I spent last week at the Skoll World Forum in Oxford, a gathering of social entrepreneurs bent on changing the world.
Ask them what’s on their mind, you will often hear “scale.” After all, isn’t helping more people better than helping fewer? (And to get investment funding or donations, you better be thinking that way, too.)Yet I think this emphasis is somewhat misplaced. If you could feed 1,000 hungry people, say, and others who were acting independently of your efforts could do the same, it would only take one or two million such efforts to reach the poorest 2 billions people on the planet (if that was the group everyone was trying to reach). One or two million people acting to end hunger seems like a reasonable number
What about funding? Most funders think with denominators. Again, simple math says that it’s not just the number of people that you serve, but the level of benefit in relation to their cost. So, if you and I provide similar support but you’re three times as cost-effective, your efforts should be rewarded–no matter which of us has greater scale. And, by the way, the numerator–quantifying the level of benefit–is much harder to determine than the denominator.
All that said,
Ashoka‘s thinking about scale is breathtaking. I had the pleasure, once again, of listening to its and Chair, Bill Drayton, at Skoll.
If someone other than Drayton were proposing the idea, I might dismiss it out of hand. But, then again, he suggested the idea of markets for tradeable pollution rights–something still considered too avant-garde for reducing carbon in the atmosphere–in the 1970s. He coined the phrase social entrepreneur and, more than anyone else, has made social entrepreneurship a field that is growing in prominence and importance.
And now: He wants to make everyone a “changemaker” by
teaching empathy. Everyone? Yes, with an emphasis on teaching empathy to all school-aged children.
Research has shown that recognizing your own feelings as well as others’ sets a strong foundation for creating change. Mary Gordon (no relation) shared the stage with Drayton. Her program,
Roots of Empathy, has elementary school children observe a very young baby over the course of a school year, learning to see the world through the baby’s eyes, and “experiencing” its needs. In so doing, the school children come to understand their own feelings, leading to less aggressive behavior, better social/emotional understanding, and become more caring.
Drayton believes that our repetition-based way of life is near its end. Instead of following directions by rote, to be a contributor in the emerging world–whether you’re a waitress, bank clerk, social worker, or friend–you need to understand the needs of others, and view their “problems” from their perspective so they can become challenges you’re equipped to take on.
This is the planetary movement that Drayton speaks of, and is creating. If this sounds audacious, his methods aren’t. Relying on a team of teams, selected schools will implement empathy programs in the manner they see fit, sharing their practices, successes, and concerns. Their success will invite others to follow. Ashoka has 700 of Fellows, including Gordon, already working on issues that center on children. Their efforts will be incorporated in this larger effort.

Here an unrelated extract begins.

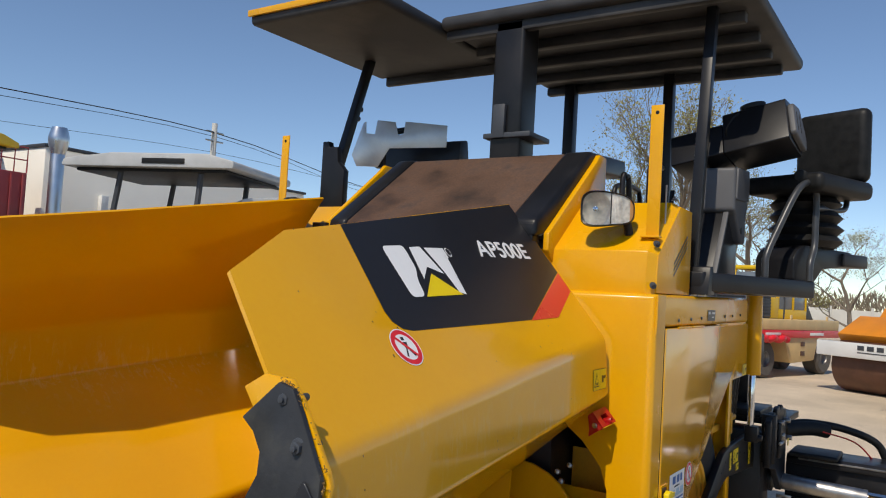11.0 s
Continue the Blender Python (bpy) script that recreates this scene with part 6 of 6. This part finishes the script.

If one school that is successful in teaching empathy is modeled successfully by two others, and they in turn are each successfully modeled by two more, in just twenty such cycles, more than two million schools will be teaching empathy. (And who better than children to teach new behavior to their parents?)
Two million schools teaching empathy could teach nearly a billion young children to have the essential foundation for successful team work, leadership, and becoming changemakers. These young changemakers will be positioned to have significant impact on the world’s toughest problems.
Within this decade, Drayton expects the world’s children to have been taught empathy. This is a model of what he describes as collaborative entrepreneurship, with teams of teams working locally but also in collaboration. With small local gains contributing to staggeringly large effects in aggregate.
Just imagine. Drayton has, and he’s been right before.